Encontrarme aquí, al comienzo de mi camino con Cristo, se siente menos como una coincidencia que como una especie de disposición divina. Y sin embargo sé bien que no debo imaginar que esta tierra necesariamente dará fruto para mí. Ser peregrino significa aceptar la incertidumbre: que quizá trabaje aquí sin ver nada crecer, que quizá siga siendo extranjero hasta el final. Mi tarea no es exigir que la tierra sea fértil, sino seguir caminando, seguir creando, seguir ofreciendo lo que pueda con humildad, y dejar que se cumpla Su voluntad.
Ya no pertenezco del todo a Brasil, y nunca perteneceré del todo a Europa.
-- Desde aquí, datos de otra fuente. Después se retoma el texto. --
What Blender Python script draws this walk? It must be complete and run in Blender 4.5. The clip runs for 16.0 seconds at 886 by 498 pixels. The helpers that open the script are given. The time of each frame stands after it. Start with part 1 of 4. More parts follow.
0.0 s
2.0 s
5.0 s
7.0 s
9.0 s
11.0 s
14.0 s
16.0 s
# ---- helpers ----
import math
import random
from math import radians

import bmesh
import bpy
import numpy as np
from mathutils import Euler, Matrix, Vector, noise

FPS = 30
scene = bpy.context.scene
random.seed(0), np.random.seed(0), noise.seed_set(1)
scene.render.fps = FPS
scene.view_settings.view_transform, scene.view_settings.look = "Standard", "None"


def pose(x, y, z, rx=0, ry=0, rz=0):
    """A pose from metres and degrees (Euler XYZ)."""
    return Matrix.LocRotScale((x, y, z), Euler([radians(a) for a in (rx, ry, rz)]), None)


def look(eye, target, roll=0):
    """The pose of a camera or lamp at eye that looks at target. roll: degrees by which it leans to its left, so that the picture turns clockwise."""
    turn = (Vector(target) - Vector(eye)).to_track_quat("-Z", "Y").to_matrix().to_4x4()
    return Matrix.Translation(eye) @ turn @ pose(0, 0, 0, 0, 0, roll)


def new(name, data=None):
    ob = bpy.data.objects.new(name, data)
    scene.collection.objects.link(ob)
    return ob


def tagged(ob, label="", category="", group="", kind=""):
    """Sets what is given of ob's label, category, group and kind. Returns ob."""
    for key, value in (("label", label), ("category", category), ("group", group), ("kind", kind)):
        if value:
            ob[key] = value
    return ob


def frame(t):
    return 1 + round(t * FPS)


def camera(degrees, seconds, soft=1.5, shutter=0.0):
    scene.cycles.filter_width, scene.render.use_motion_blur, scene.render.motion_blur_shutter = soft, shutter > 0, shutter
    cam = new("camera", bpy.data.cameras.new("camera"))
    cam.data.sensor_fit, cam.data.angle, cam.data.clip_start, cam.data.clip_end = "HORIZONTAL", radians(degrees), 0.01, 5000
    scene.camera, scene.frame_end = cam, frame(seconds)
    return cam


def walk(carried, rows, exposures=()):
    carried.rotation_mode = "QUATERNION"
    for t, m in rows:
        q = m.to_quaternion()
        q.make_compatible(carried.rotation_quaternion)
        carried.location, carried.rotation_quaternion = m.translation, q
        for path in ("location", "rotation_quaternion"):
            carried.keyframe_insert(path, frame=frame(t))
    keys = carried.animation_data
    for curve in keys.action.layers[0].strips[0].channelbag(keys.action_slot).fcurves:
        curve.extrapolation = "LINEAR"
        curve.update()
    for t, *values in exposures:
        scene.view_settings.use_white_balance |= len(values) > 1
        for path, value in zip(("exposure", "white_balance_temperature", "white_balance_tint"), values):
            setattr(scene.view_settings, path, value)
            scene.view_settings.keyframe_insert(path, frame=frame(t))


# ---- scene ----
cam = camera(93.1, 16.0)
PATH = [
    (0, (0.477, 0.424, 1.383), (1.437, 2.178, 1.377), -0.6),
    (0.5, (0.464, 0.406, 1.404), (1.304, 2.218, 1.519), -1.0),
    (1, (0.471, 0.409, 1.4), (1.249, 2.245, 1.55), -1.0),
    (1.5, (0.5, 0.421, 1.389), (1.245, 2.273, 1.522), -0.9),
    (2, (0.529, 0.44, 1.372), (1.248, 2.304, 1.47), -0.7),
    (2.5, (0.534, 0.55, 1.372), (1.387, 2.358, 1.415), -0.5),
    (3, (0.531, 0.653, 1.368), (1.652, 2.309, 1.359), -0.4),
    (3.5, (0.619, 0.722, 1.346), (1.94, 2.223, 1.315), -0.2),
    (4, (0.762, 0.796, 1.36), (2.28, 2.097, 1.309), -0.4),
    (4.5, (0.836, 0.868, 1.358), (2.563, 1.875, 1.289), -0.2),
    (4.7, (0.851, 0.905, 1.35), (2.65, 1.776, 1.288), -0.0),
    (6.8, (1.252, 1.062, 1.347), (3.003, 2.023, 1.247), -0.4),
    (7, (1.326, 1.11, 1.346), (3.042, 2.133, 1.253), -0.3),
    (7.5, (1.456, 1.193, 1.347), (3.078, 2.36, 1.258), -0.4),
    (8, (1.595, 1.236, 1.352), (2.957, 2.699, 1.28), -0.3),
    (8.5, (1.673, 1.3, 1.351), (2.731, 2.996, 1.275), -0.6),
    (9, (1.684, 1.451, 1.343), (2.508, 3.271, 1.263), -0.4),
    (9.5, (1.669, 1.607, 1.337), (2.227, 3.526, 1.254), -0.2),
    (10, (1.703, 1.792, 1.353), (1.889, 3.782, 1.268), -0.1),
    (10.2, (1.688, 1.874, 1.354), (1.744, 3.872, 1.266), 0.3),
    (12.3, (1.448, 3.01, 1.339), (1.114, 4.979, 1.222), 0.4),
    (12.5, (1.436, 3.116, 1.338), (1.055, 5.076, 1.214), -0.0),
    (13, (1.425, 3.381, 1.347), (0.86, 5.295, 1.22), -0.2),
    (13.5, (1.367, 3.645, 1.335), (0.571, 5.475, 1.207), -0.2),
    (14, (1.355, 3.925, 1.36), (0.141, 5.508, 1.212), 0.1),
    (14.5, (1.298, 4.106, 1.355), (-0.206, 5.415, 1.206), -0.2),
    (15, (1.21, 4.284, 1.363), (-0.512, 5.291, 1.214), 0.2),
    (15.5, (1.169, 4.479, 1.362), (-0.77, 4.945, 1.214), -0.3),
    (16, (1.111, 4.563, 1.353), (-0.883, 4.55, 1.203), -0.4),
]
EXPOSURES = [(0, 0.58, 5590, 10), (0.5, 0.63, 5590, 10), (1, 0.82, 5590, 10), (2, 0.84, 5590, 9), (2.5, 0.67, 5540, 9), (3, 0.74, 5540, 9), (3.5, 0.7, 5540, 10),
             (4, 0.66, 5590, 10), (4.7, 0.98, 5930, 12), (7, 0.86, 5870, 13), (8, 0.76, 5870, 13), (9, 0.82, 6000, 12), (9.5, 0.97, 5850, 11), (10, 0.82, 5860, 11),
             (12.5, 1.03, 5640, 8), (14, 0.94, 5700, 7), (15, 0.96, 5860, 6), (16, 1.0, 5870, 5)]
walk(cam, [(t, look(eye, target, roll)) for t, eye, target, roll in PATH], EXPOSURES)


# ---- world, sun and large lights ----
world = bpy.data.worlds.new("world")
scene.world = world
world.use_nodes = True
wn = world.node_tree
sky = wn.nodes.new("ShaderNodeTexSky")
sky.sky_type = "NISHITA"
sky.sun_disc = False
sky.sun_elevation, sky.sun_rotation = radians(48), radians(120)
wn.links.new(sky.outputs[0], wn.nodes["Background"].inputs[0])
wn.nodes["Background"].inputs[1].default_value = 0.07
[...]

Quizá no llegue a pertenecer jamás a ninguna tierra. Soy un tatuador que no encaja del todo en la tribu de los tatuadores, un cristiano en una época secular, un inmigrante en tierra ajena. Pero la peregrinación no trata de pertenecer, sino de avanzar, paso a paso, cargando con el peso del exilio pero confiando en el camino que se me ha puesto delante.
Si mi vida sigue siendo una sucesión de limbos y desiertos, que cada uno sea otra estación en esta larga peregrinación, donde mi arte y mi trabajo, pequeños e imperfectos como son, puedan servir como oración, como ofrenda, como un gesto hacia lo eterno que, únicamente, puede saciar.